Driver’s nature is almost deceptive. He’s quiet most of the time, but other times astonishingly violent. There’s one scene though when Driver is watching cartoons with Irene’s son Benicio. Driver asks Benicio, “is that a bad guy?” Benicio says yes. “How can you tell?” Benicio says, “He’s a shark, does he look like a good guy to you?” Driver’s silver jacket has an incriminating gold scorpion adorned on its back. Through the first half of film we often see glimpses of it. Later, after Driver assaults a man we see the back of his jacket rise and fall as though the scorpion itself were breathing.
It’s the kind of role that serves the steely-gazed Ryan Gosling. Sometimes I wonder if he acts with his body first and expression second. It’s not easy to imply you’re withholding raw power beneath stillness and it’s crucial when your character isn’t saying much. This is one of those rare iceberg performances: The majority of the work happens beneath what you’re paying attention to.
Not since I was kid have admired a movie so much I wanted to inhabit it. When I get in my car I sometimes put on the soundtrack roll down the window and sing Riz Ortolani’s Oh My Love as loud as I can – off key. I practice turning the wheel with just the face of my palm. And when I’m in a rush I put on The Chromatics Tick of the Clock, get in my car, and drive.

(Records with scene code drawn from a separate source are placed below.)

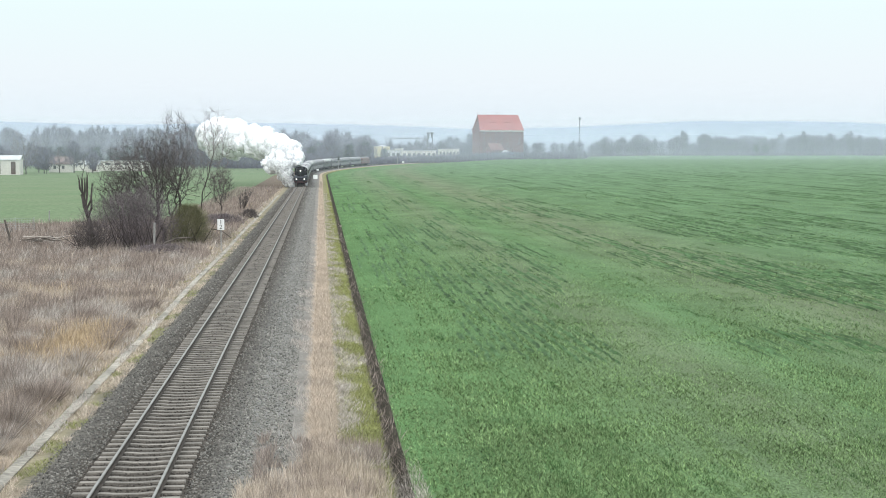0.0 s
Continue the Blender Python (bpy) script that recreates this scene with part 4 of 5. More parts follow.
def stones(name, n, u0, u1, y1, size, material, label):
    u, y = scatter(n, u0, u1, 31.0, y1)
    if u0 < 1.4:
        ph = np.abs(((y - 31.0) / 0.607 + 0.5) % 1.0 - 0.5) * 0.607
        k = ~((np.abs(u) < 1.33) & (ph < 0.15)) & ~(np.abs(np.abs(u) - 0.7535) < 0.08)
        u, y = u[k], y[k]
    m = len(u)
    z = heights(u, y) + NP.uniform(-0.01, 0.02, m)
    s = size * NP.uniform(0.6, 1.35, m) * (1 + 0.006 * y)
    c = np.stack([u, y, z], 1)
    ax = NP.normal(0, 1, (m, 3, 3))
    q, _ = np.linalg.qr(ax)
    q = q * (s[:, None] * NP.uniform(0.55, 1.15, (m, 3)))[:, :, None]
    v = np.stack([c + q[:, 0], c - q[:, 0], c + q[:, 1], c - q[:, 1], c + q[:, 2], c - q[:, 2]], 1)
    idx = np.array([(0, 2, 4), (2, 1, 4), (1, 3, 4), (3, 0, 4), (2, 0, 5), (1, 2, 5), (3, 1, 5), (0, 3, 5)])
    me = bpy.data.meshes.new(name)
    me.vertices.add(6 * m)
    me.vertices.foreach_set("co", v.astype(np.float32).ravel())
    f = (idx[None] + 6 * np.arange(m)[:, None, None]).reshape(-1).astype(np.int32)
    me.loops.add(len(f))
    me.loops.foreach_set("vertex_index", f)
    me.polygons.add(len(f) // 3)
    me.polygons.foreach_set("loop_start", np.arange(0, len(f), 3, dtype=np.int32))
    me.update(calc_edges=True)
    me.materials.append(material)
    tagged(new(name, me), label, "ballast", kind="stuff")


def drill_rows():
    """Rows where the cereal stands thicker: low uneven ridges of leaves in broken runs along the drill."""
    verts, faces = [], []
    for _ in range(2300):
        y0 = 1 / (1 / 62.0 + NP.uniform() * (1 / 620.0 - 1 / 62.0))
        u0 = 7.6 + NP.uniform() * (0.40 * y0 + 4)
        u0 = round(u0 / 0.5) * 0.5
        if noise.noise((u0 * 0.10, y0 * 0.02, 11.0)) < -0.10:
            continue
        run = NP.uniform(0.5, 2.6) * (1 + y0 / 22)
        n = int(min(max(run / (0.25 + y0 * 0.006), 4), 26))
        wide = NP.uniform(0.035, 0.085) * (1 + y0 / 110)
        base = len(verts)
        for k in range(n + 1):
            y = y0 - run / 2 + run * k / n
            w = wide * NP.uniform(0.15, 1.3) * (0.1 if k in (0, n) else 1)
            u = u0 + NP.normal(0, 0.03 + 0.0003 * y0)
            x, zz = track_x(y) + u, land(u, y) + 0.01
            verts += [(x - w, y, zz), (x, y, zz + min(w, 0.12) * NP.uniform(0.5, 1.1)), (x + w, y, zz)]
        for k in range(n):
            p = base + 3 * k
            faces += [(p, p + 1, p + 4, p + 3), (p + 1, p + 2, p + 5, p + 4)]
    tagged(raw("drill_rows", verts, faces, CROP_ROW), "thicker green cereal in broken drill rows", "crop", kind="stuff")


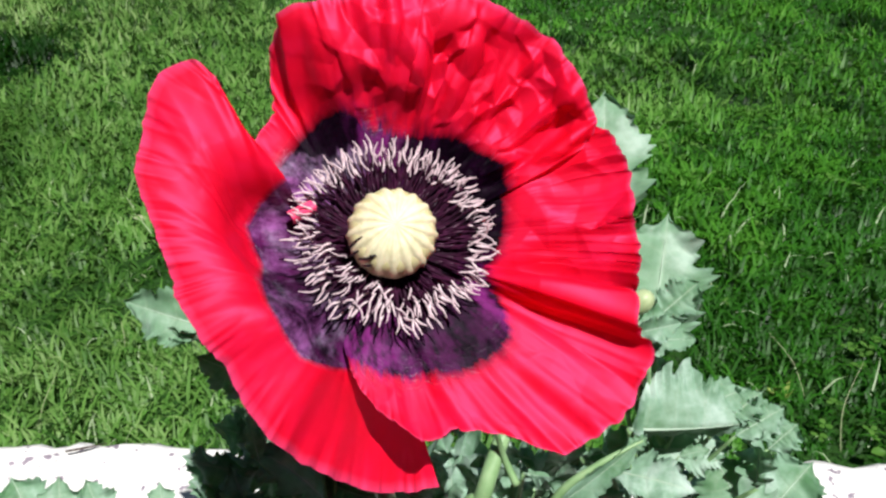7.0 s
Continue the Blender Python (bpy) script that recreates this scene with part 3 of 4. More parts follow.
sv, sf = tube([Vector(p) - ROOT for p in ((HEART - AXES.to_3x3() @ Vector((0, 0, 0.0005))), (-0.0144, 0.1664, 0.8222), (-0.0171, 0.1621, 0.7868), (0.0, 0.185, 0.68), ROOT)],
              [0.0042, 0.0026, 0.0025, 0.0030, 0.0042], 14, 10)
part("stem", mesh_of("stem", sv, sf, STEM), flower, "smooth pale green flower stem")


# ---------- the leafy plants round it ----------
plant_a = thing("poppy_plant", (-0.048, 0.245, 0.45), "leafy grey-green poppy plant with a bud, partly in shade", "poppy plant", "poppy plants in the bed")
plant_b = thing("poppy_plant", (0.085, 0.245, 0.45), "leafy grey-green poppy plant with lit jagged leaves", "poppy plant", "poppy plants in the bed")
plant_c = thing("poppy_plant", (0.03, 0.248, 0.45), "low grey-green poppy plant below the red flower", "poppy plant", "poppy plants in the bed")
plant_d = thing("poppy_plant", (-0.165, 0.225, 0.45), "pale grey-green poppy plant beside the white wall", "poppy plant", "poppy plants in the bed")
SEED = [100]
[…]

As much as I didn’t like this movie. I really liked reading your review. It’s awesome how much this movie digs into you. I hope someone makes a documentary of you watching “Drive”.
I really enjoyed this film as well. I loved the subtle atmosphere combined with great action scenes especially the opening chase. I also felt it had one of the best soundtracks I’ve heard in a while, the music was almost like a character in itself and that’s something I haven’t seen done well since “The Crow.”